Le nombre de métiers concernés, hors régime agricole, est réellement vertigineux : des dockers aux jardiniers et paysagistes en passant par les secteurs du textile, du traitement des eaux, du nettoyage et les métiers du bois ou encore les professions liées aux soins des animaux, à la fabrication du papier, à la filière des déchets, à l’entretien des hippodromes et des golfs, etc. Bref, une multitude de situations à risques qui pourrait, au moins en partie, expliquer la très forte progression des cas de cancers de la prostate en France : + 4,8 % par an, selon l’Association française d’urologie.
Une liste « indicative » de métiers concernés
Malgré ces chiffres alarmants, il n’est pas sûr que le gouvernement suive les recommandations de l’Anses et réponde à la requête des syndicats. « Le rapport de force est très défavorable aux salariés », constate Jean-Louis Zylberberg, médecin du travail et représentant de la CGT au sein de la commission maladies professionnelles du Coct. Une instance où l’on retrouve également des représentants du Medef, de la Fédération nationale des syndicats d’exploitants agricoles (FNSEA) et du ministère de l’Agriculture. « Ce qui va coincer, c’est le fait d’avoir une liste "indicative" de métiers concernés par ce risque professionnel, et non "limitative", estime Jean-Louis Zylberberg. De même que le délai de prise en charge que nous demandons : 40 ans. »
Aujourd’hui, très peu de reconnaissances
Plutôt pessimiste, il ne pense pas qu’il y aura un nouveau tableau, mais plutôt des recommandations ajoutées dans le guide pour les comités régionaux de reconnaissance des maladies professionnelles (CRRMP). « Ce sont eux qui instruisent les demandes de reconnaissance pour les maladies hors tableaux », précise le médecin. Mais les démarches qu’impose le recours aux CRRMP sont complexes et clairement rédhibitoires, a fortiori pour des personnes malades. « La présomption d’origine professionnelle de la maladie ne s’applique pas contrairement au système de reconnaissance par tableaux, souligne l’Anses.
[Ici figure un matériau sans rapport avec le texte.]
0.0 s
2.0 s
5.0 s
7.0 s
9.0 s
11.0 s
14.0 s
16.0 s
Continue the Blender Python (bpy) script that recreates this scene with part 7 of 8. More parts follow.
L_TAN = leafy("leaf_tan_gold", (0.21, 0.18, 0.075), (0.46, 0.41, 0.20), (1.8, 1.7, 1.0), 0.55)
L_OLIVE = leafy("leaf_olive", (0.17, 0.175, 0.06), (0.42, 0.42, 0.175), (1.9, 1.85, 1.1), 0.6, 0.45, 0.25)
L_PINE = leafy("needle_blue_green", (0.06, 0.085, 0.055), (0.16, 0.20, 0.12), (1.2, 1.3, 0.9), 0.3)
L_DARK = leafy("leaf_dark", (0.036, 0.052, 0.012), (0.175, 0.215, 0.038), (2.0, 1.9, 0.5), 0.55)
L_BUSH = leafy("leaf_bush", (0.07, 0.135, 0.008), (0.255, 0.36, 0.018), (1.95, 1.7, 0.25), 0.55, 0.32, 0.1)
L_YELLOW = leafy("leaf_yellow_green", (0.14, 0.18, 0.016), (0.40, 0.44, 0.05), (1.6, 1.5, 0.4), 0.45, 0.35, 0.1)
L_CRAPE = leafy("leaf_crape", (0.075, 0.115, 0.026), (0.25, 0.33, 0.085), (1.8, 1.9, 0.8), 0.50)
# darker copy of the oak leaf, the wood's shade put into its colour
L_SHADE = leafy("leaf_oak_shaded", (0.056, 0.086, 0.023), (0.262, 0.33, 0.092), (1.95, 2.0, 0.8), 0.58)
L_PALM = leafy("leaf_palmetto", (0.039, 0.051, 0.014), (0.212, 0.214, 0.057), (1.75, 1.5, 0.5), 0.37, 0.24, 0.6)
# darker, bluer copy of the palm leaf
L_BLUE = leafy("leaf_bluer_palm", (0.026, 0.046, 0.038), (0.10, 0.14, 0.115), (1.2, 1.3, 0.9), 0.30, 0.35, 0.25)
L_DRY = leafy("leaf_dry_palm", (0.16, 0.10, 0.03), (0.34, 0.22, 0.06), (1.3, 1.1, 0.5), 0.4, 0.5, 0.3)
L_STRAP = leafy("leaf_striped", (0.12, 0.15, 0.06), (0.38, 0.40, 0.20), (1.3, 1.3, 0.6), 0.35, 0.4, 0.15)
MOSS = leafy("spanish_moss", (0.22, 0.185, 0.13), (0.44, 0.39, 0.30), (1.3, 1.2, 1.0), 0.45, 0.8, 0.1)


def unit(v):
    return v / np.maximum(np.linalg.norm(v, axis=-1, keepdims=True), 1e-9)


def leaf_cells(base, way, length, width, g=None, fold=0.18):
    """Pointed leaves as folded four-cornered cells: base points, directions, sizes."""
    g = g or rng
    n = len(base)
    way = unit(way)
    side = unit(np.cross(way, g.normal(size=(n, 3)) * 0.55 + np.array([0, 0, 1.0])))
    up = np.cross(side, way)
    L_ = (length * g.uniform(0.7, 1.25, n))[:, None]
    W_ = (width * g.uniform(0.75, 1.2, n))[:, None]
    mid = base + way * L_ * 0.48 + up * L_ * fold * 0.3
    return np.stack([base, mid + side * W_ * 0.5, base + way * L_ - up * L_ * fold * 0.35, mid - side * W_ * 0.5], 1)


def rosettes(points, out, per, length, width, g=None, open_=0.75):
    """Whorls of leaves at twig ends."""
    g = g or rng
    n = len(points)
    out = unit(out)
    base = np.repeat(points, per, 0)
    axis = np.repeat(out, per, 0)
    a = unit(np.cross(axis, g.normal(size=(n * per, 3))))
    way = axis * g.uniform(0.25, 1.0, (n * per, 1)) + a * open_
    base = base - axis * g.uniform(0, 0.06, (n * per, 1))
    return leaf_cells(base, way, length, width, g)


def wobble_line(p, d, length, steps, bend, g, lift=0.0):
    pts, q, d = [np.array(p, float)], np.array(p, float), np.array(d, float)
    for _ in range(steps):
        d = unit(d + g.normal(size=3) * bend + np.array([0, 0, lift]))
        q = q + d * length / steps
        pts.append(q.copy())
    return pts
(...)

La personne doit alors apporter la preuve du lien direct et/ou essentiel entre sa maladie et l’exercice habituel de son travail. » Résultat : le nombre de demandes de reconnaissance du cancer de la prostate en maladie professionnelle est particulièrement faible – douze entre 2011 et 2018. Le nombre de cancers reconnus encore plus : trois entre 2011 et 20183 .
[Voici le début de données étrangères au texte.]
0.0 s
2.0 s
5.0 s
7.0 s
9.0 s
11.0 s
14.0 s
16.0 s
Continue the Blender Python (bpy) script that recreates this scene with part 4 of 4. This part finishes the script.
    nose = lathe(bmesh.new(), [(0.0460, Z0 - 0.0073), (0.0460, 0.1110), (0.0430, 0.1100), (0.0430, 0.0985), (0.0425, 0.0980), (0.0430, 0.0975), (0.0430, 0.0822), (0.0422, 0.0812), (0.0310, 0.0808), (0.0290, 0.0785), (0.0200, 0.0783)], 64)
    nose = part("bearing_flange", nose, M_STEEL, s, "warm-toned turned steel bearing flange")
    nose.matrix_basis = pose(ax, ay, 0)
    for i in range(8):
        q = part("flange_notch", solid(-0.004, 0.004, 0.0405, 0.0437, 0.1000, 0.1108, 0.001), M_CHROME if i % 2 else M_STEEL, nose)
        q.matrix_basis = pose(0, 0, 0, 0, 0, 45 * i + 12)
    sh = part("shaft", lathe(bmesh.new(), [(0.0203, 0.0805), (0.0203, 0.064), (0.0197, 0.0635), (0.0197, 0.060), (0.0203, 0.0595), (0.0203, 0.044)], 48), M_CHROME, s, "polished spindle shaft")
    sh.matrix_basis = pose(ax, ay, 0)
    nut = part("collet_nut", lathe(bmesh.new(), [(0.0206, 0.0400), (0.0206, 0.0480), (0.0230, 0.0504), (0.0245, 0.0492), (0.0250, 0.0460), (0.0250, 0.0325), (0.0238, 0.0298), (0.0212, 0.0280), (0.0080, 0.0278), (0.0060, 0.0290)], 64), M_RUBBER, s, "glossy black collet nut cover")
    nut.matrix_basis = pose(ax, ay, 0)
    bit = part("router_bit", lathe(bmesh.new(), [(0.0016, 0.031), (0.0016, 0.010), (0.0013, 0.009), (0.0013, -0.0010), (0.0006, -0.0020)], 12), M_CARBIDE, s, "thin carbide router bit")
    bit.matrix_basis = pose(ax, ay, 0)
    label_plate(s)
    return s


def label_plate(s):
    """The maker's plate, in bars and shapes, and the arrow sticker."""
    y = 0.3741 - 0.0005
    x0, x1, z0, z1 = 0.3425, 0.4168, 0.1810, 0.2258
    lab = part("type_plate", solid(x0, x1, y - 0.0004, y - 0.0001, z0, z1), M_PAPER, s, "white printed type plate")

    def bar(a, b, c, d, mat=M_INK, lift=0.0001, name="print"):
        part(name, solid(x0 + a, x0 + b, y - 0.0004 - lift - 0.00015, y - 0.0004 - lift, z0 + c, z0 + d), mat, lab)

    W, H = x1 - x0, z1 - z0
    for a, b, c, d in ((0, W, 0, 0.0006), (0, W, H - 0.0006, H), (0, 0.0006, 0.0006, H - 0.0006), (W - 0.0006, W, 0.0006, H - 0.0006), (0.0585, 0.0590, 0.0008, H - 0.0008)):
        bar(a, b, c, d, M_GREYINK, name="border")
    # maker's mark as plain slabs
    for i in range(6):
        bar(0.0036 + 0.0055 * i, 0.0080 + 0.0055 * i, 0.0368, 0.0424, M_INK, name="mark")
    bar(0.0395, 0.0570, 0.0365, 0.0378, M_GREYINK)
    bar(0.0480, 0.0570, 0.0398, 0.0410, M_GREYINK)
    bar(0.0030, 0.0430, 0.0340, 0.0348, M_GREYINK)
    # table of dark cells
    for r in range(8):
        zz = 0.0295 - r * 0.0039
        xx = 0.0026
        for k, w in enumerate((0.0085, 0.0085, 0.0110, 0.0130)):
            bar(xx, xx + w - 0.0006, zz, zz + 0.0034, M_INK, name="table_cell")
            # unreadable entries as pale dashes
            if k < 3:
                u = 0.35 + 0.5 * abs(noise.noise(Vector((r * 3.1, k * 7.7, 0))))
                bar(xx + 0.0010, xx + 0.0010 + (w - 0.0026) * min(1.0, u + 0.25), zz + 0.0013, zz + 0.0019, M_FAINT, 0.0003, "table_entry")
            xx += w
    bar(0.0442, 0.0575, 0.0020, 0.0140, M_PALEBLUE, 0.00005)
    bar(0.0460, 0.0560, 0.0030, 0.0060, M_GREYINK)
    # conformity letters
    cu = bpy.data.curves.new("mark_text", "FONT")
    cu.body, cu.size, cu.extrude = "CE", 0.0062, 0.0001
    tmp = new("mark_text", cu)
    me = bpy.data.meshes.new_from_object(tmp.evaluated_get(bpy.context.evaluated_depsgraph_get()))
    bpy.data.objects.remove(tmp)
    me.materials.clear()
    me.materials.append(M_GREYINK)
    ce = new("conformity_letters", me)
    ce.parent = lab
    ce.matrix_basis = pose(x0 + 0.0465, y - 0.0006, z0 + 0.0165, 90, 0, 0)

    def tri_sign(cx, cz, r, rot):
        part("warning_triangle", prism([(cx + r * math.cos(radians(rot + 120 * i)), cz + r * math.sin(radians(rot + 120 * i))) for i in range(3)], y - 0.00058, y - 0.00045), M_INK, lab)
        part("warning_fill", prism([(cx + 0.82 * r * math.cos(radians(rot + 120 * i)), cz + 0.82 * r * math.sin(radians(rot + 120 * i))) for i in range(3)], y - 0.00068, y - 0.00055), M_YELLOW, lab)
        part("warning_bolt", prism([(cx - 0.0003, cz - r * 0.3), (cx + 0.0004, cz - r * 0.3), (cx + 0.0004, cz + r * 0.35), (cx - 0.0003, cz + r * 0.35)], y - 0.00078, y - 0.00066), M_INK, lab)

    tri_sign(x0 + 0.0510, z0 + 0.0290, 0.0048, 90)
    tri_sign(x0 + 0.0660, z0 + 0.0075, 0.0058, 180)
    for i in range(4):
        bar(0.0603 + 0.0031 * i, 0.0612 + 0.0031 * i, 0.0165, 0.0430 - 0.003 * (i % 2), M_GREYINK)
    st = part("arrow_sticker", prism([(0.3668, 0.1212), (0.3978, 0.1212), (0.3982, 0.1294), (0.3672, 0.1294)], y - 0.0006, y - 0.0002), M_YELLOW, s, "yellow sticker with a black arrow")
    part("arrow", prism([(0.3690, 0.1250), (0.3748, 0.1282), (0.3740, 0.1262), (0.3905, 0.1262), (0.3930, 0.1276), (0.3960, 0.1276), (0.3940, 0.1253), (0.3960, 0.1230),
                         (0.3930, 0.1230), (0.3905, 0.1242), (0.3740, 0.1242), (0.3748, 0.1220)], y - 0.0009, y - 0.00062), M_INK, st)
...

- 1Au total, le cancer de la prostate représente aujourd'hui 25 % des cancers masculins. Il est le premier cancer tous sexes confondus. Un homme sur 8 développera un cancer de la prostate avant l'âge de 75 ans, selon l’Association française d’urologie.
- 2Pour l’Anses, il faudrait également insérer un tableau dans le régime agricole. Mais ce sera à la Commission supérieure des maladies professionnelles en agriculture (Cosmap) de statuer.
- 3Chiffres issus de l’avis de l’Anses et du rapport de l’Inserm.